Thirty-one-year-old Jeff Lieberman is the host of Discovery Channel’s Time Warp, a show that uses high-speed photography to slow down events like a water balloon hitting the face or a free runner taking a leap. While normal video cameras shoot at 30 frames per second, these photos are taken by ultra high-speed digital cameras that shoot up to 650 times faster and display these events much slower. Hosted by Lieberman, scientist at Massachusetts Institute of Technology’s Media Lab, and digital photography expert Matt Kearney, the show aims to help viewers understand the world around them better. Here, Lieberman, who likes to make music and invent robotic sculptures, tells Sharon Fernandes about science and art
What excites you about high-speed photography? Why did you base a show on it?

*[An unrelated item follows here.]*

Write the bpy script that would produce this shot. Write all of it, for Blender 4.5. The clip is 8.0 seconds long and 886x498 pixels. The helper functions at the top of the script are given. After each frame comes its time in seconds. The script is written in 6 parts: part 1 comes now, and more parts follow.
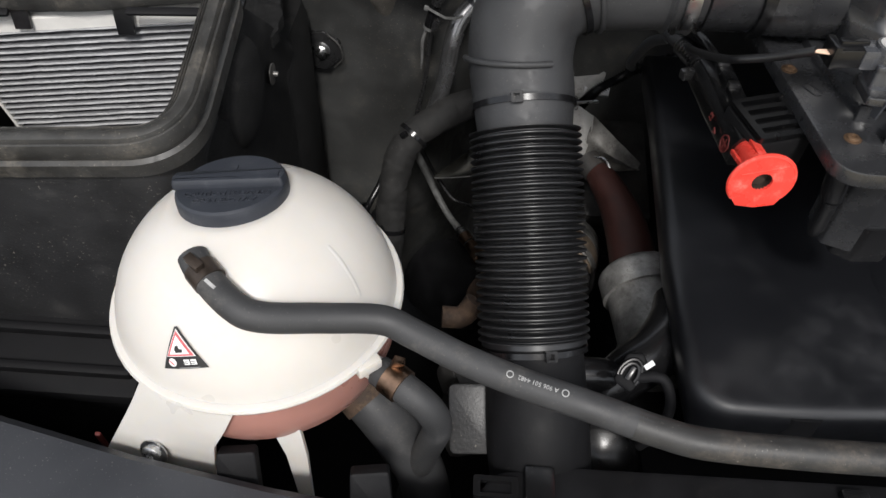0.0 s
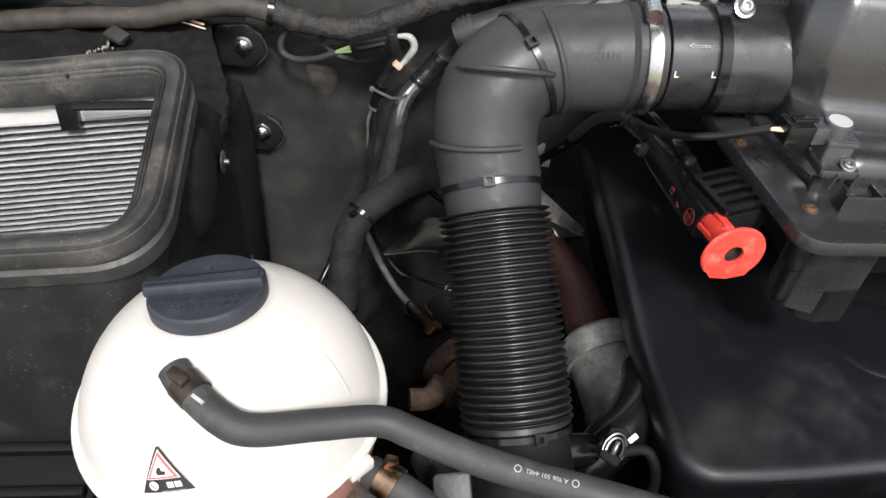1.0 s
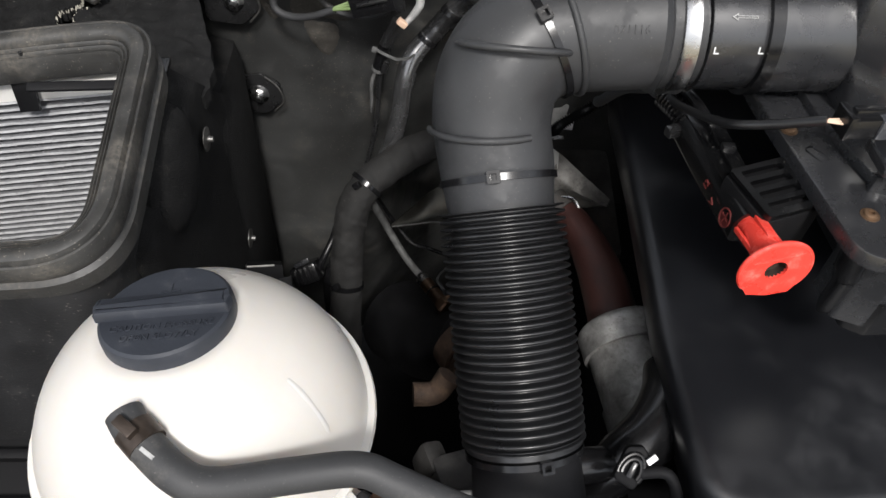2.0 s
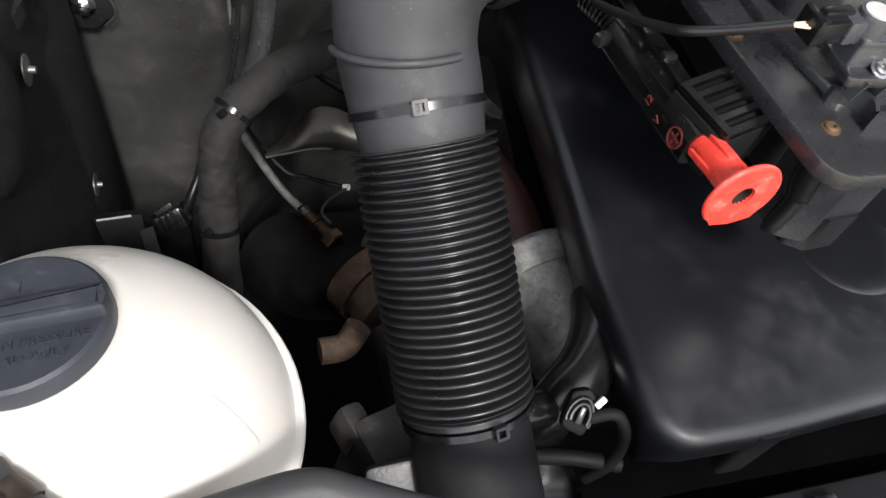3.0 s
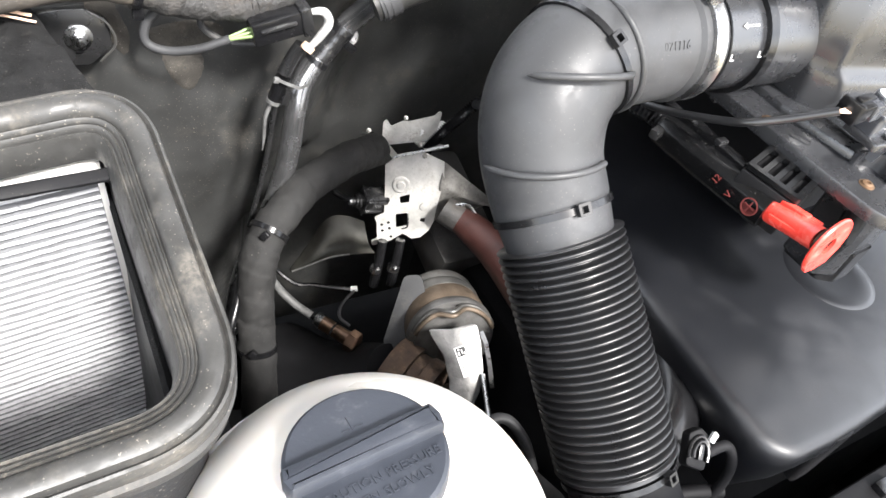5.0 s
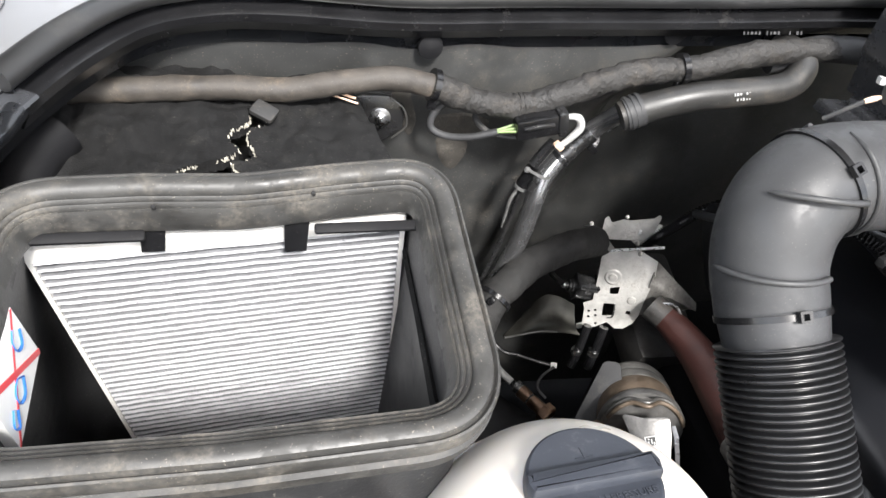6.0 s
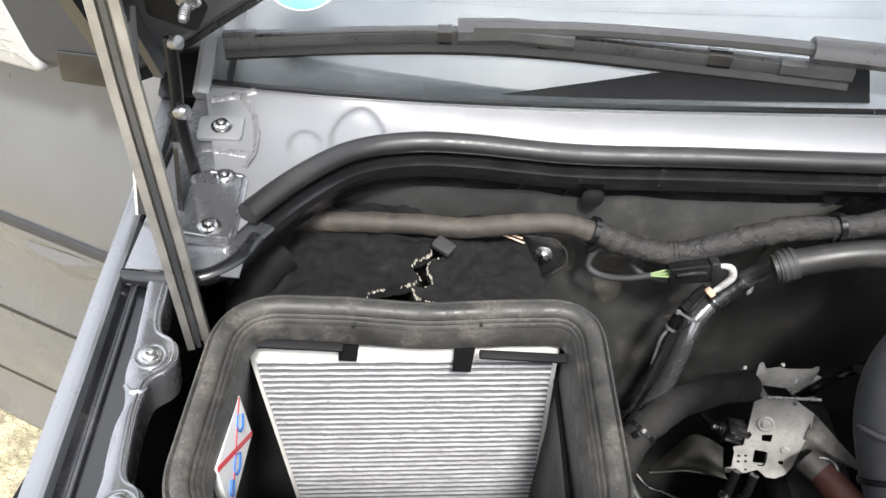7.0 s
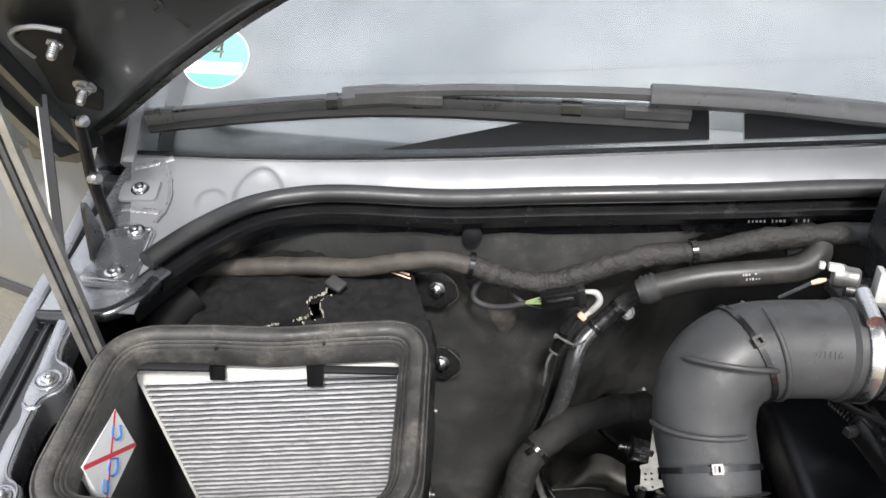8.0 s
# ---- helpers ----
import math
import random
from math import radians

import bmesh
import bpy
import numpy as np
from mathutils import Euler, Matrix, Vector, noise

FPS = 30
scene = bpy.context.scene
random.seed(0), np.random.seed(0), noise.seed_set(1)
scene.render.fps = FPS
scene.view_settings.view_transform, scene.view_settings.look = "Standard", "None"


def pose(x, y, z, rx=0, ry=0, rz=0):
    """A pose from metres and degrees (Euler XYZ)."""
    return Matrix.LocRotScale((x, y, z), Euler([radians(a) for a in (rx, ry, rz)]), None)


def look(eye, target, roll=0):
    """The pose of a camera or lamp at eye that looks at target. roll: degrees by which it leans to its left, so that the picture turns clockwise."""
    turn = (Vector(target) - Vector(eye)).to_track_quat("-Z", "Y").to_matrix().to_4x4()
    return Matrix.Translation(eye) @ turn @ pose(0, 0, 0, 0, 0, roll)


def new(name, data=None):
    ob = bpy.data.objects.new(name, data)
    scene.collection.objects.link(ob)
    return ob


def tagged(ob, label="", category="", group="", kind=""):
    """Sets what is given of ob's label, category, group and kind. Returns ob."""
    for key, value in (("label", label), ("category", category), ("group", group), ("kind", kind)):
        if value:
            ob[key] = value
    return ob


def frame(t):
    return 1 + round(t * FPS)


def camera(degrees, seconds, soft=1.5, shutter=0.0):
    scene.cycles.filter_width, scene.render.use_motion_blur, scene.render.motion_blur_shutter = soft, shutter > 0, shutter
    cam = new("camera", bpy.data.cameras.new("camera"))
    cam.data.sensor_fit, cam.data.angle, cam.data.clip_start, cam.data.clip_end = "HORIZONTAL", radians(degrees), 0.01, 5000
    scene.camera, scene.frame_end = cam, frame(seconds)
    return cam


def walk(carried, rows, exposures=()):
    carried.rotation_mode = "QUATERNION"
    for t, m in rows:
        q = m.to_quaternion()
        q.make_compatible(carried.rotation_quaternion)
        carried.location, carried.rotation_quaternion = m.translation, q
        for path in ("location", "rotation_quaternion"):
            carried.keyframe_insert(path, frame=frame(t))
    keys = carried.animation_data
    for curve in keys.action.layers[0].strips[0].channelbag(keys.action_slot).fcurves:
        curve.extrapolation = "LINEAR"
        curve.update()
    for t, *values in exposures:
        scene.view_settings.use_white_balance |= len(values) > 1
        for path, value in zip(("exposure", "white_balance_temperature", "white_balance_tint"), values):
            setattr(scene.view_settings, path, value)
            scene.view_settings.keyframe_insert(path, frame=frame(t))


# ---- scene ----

Science in general is the search for things that are beyond obvious perception. So, you’re always looking for things that you can’t directly perceive yourself. Time Warp is a show that is designed to show how technologies can show people things that they can’t see otherwise. We tend to focus on high-speed video—and these things go up to almost a million frames a second—which we display really slowly. Being a scientist, I try to use this to teach people about science that’s all around them every day.
The show treads the line between science and art...
I think art and science are both parts of the same exact thing. So, it’s hard for me to really separate the two. In both, you have to have intuition and you have to follow that intuition and derive some kind of rationale in order to execute your intuition as best as possible. But, in either case, you’re really searching for the truth.